**Goal**
Find each line containing the string "with". Copy it.
##### Dataset records #####
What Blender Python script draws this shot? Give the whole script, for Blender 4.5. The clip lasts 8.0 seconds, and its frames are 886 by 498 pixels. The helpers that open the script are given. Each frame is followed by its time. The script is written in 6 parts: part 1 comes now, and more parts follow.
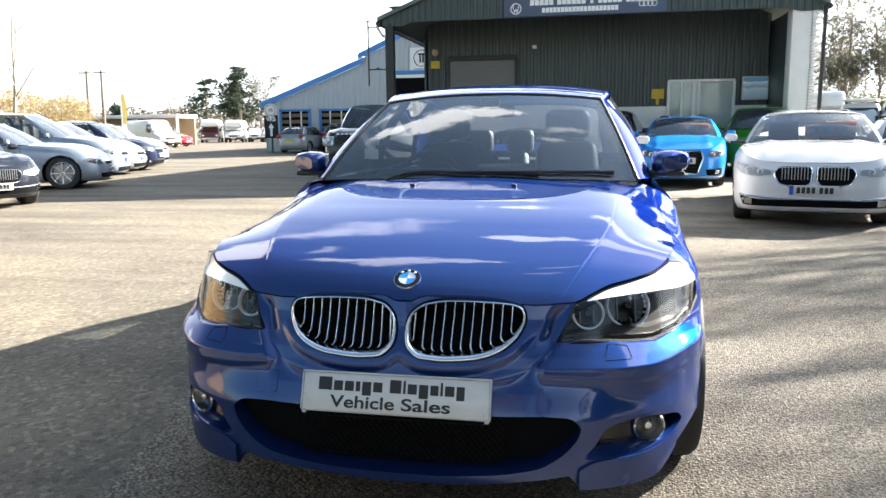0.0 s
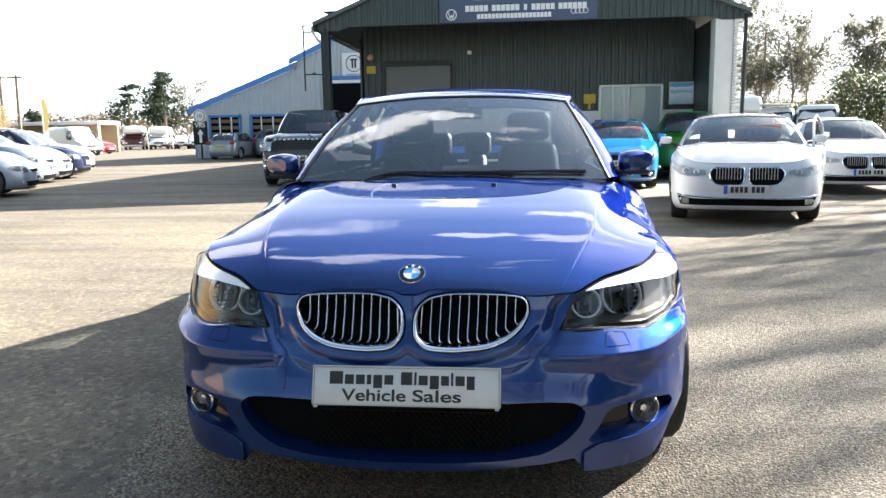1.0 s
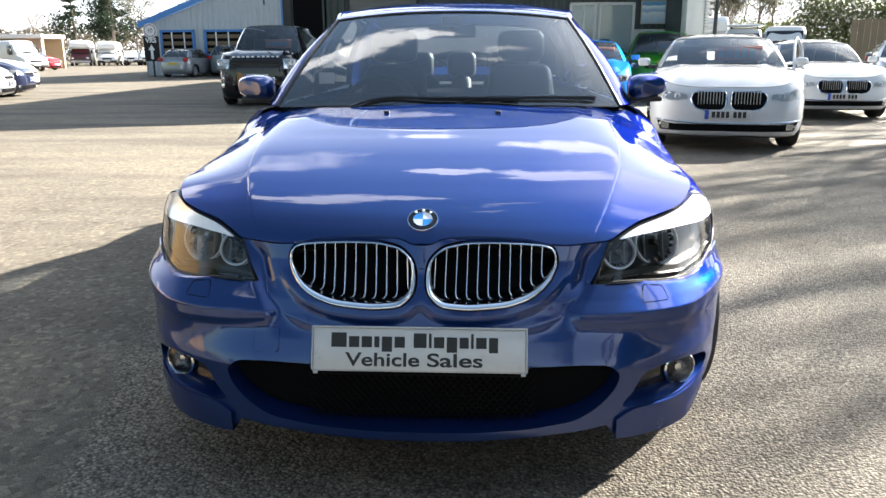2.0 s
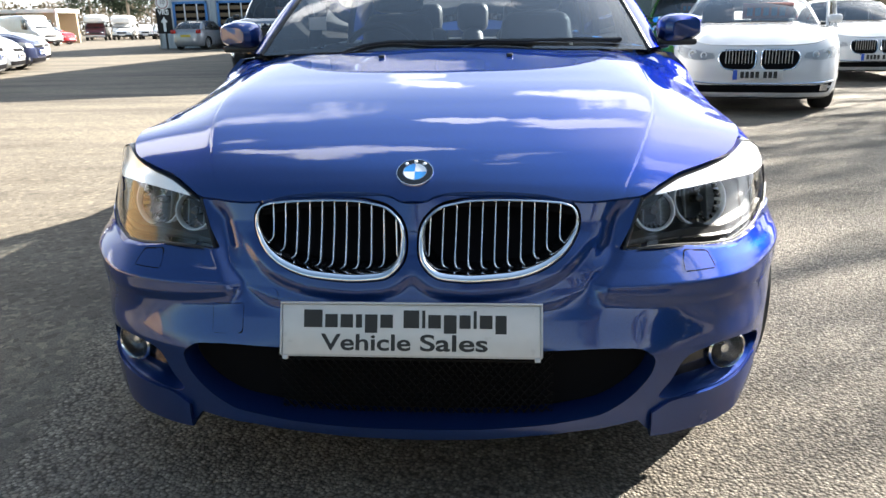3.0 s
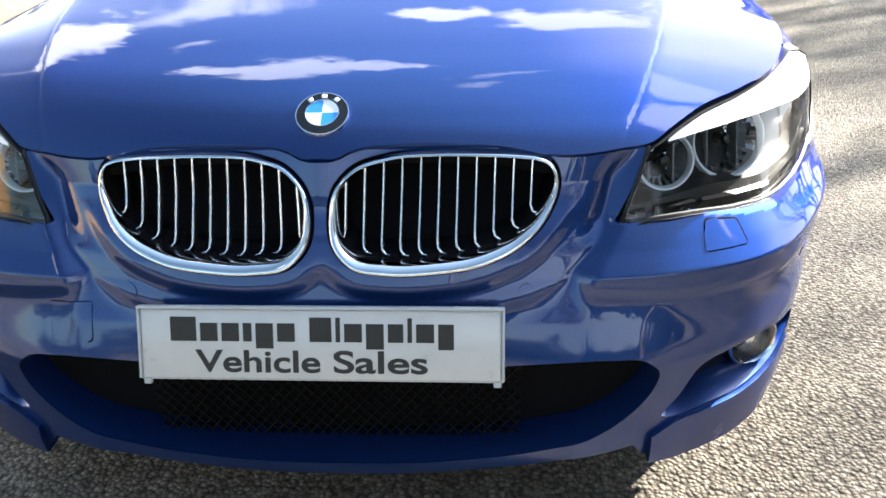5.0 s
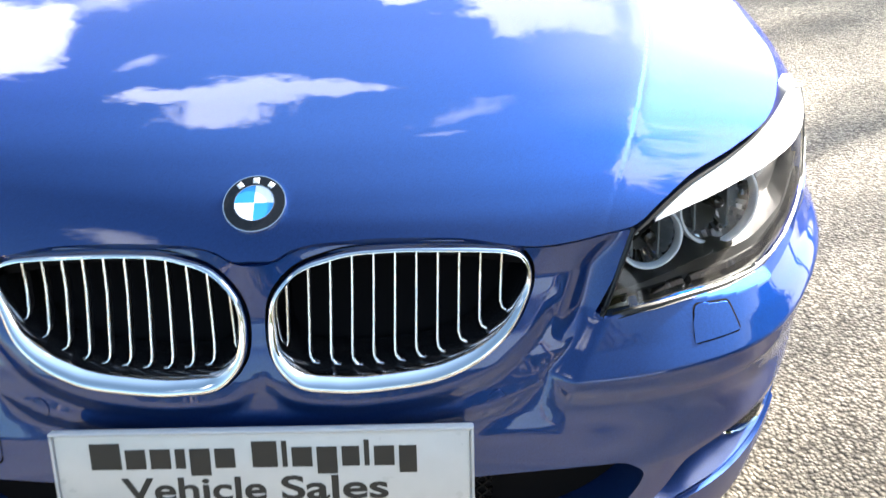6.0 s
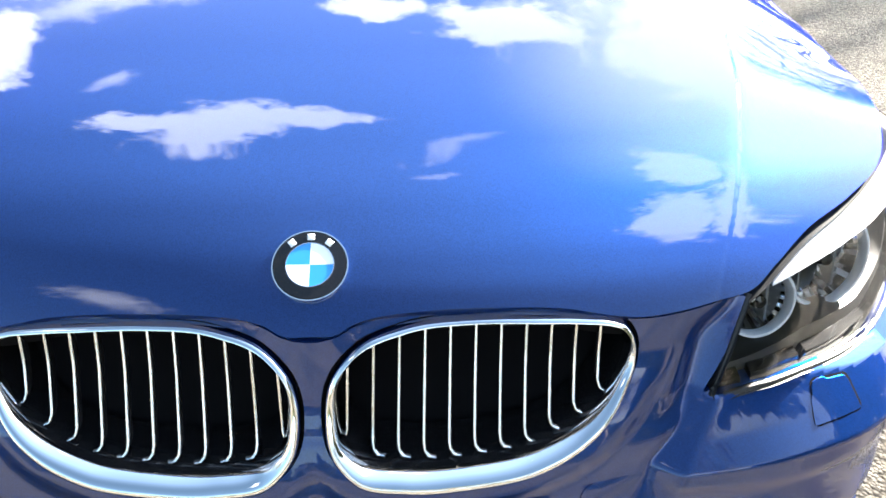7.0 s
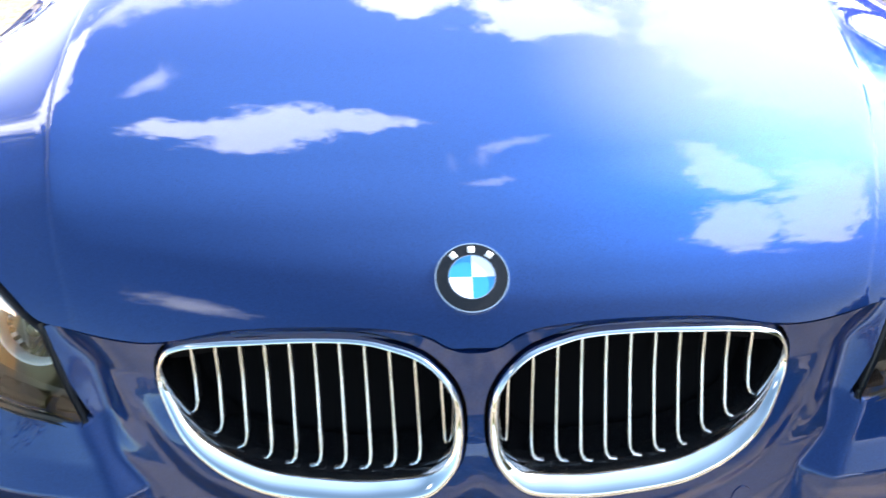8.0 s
#####
##### Dataset records #####
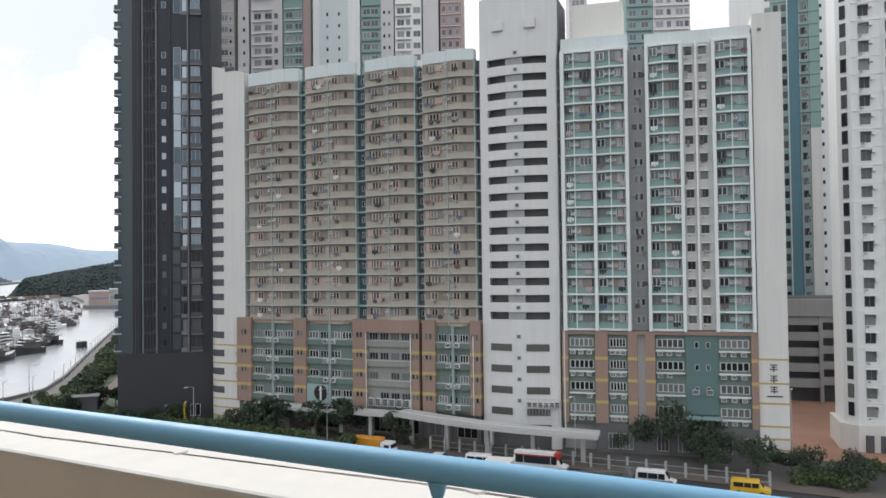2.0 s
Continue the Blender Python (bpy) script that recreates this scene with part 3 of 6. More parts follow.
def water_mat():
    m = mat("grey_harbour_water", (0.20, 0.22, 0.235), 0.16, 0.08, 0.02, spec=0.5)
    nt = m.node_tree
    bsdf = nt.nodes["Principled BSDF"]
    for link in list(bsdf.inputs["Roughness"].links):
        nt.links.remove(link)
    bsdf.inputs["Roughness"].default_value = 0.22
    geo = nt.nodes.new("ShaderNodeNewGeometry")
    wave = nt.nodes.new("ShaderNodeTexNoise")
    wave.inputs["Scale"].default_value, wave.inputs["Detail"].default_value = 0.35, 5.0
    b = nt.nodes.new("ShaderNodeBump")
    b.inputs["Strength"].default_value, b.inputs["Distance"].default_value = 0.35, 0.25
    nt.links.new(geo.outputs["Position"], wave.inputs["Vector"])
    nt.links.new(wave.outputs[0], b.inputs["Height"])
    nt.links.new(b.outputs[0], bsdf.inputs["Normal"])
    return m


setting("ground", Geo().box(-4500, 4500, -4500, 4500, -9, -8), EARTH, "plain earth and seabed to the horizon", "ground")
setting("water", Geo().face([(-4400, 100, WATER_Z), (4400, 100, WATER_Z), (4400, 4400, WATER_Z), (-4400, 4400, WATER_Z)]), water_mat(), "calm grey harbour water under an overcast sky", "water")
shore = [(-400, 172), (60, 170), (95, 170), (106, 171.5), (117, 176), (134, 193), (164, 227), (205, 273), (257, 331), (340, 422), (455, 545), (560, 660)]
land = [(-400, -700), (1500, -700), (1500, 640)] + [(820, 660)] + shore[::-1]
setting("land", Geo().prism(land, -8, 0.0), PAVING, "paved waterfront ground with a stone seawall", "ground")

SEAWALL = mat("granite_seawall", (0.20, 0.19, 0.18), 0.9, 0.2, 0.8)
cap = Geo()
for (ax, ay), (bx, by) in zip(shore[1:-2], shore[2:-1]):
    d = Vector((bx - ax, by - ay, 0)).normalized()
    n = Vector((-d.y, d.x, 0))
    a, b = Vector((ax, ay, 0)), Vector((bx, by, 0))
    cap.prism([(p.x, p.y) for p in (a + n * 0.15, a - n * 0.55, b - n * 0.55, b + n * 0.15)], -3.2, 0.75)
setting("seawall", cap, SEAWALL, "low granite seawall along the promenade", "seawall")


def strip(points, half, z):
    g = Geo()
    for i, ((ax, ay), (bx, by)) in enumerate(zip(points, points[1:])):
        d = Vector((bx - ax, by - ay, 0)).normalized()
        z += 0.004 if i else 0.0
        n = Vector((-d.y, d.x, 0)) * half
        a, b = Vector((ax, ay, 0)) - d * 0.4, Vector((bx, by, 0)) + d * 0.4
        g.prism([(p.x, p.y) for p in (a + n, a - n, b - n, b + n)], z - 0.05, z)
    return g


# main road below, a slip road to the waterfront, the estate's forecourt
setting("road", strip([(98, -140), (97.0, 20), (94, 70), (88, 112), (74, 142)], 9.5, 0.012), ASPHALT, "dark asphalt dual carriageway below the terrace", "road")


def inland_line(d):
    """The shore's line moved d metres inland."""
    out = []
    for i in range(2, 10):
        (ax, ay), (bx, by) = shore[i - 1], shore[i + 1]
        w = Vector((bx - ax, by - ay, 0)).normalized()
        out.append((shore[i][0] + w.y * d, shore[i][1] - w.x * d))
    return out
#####
**Right answer**
Continue the Blender Python (bpy) script that recreates this scene with part 3 of 6. More parts follow.
setting("land", Geo().prism(land, -8, 0.0), PAVING, "paved waterfront ground with a stone seawall", "ground")